Traffic Rider
Traffic Rider: Free Online First-Person Motorcycle Racing Game
Traffic Rider is a first-person endless motorcycle racing game where you ride a bike through live traffic at high speed. It pairs a full career mode with realistic engine sounds and sharp graphics, giving arcade racing more weight than the genre usually bothers with.
The core loop is simple. You’re on an open highway with no finish line, and the goal is to ride as far as you can without slamming into something. Push the speed past 100 km/h and overtake cars to rack up bonus points and buy yourself extra time. Faster runs pay better—but they also leave less room to react.
Different Ways to Ride
There’s more than one way to play. Career mode hands you missions to clear, while Endless lets you chase distance for as long as your nerve holds. Time Trial is built around the clock, and Free Ride drops the pressure so you can just cruise. Each mode changes how you approach the same stretch of road.
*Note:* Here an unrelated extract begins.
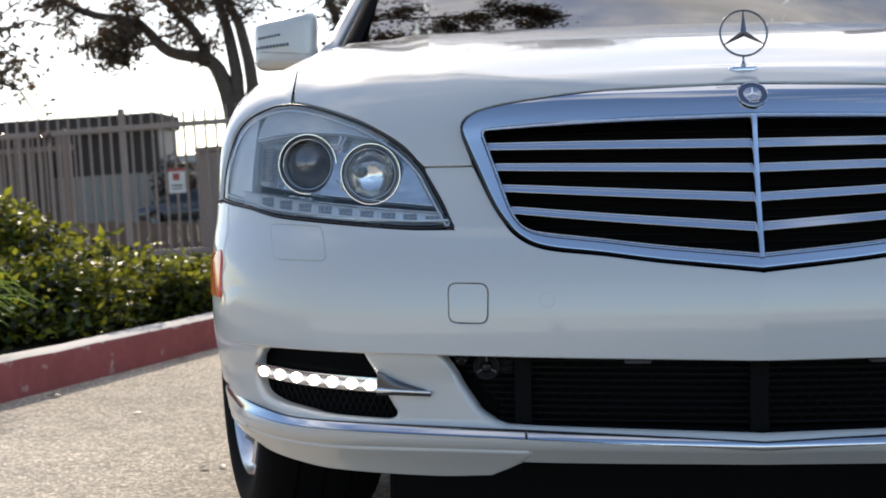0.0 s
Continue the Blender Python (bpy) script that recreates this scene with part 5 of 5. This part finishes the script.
fence_run(-9.6, -2.2, 12.3, 11.7, 1.84, 0.125, "picket_fence", "taupe steel picket fence with pointed tops")
fence_run(-10.5, -5.6, 12.9, 12.5, 1.70, 0.075, "sliding_gate", "taupe sliding gate of closely set bars", 0.018)


def warning_sign(x, y, z):
    s = empty("fence_sign", pose(x, y, z, 0, 0, -5))
    boxed("plate", (-0.10, 0.10, -0.004, 0.004, -0.14, 0.14), SIGN_WHITE, s, "white plate", 0.002)
    boxed("header", (-0.10, 0.10, -0.007, -0.0045, 0.105, 0.14), SIGN_RED, s, "red header bar", 0.001)
    boxed("mark", (-0.045, 0.035, -0.007, -0.0045, 0.005, 0.085), SIGN_RED, s, "red square mark", 0.001)
    boxed("text_bar", (-0.07, 0.07, -0.007, -0.0045, -0.06, -0.045), BLACK, s, "", 0.001)
    boxed("text_bar", (-0.06, 0.06, -0.007, -0.0045, -0.095, -0.083), BLACK, s, "", 0.001)
    tagged(s, "white warning sign with a red mark on the fence", "sign")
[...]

Money matters here. Clearing daily rounds earns in-game currency, and that’s what funds bike upgrades and new rides. Better machines handle the higher speeds you’ll need later on, so the grind feeds directly back into how far you can push.
Weather and Risk
Conditions shift on you. Riding through rain narrows your reaction window and the thunder can break your focus at the worst moment. It’s a small touch, but it changes a calm run into something tense fast.
Everything comes down to a single trade-off: play it safe or weave through gaps for bigger rewards. Brushing past traffic at full throttle is where the points pile up, and it’s also where most runs end. Oncoming cars don’t forgive much. The question the game keeps asking is how far you can really go before you crash.
As always, remember to have fun!
How to Play:
- Up arrow = throttle
- Down arrow = brake
- Left arrow = left
- Right arrow = right
- Horn = H
- Wheelie = Y
- Look left = T
- Look right = U
- Gear up = R
- Gear down = F
- Pause = P or F1
- You can always change controls in settings menu.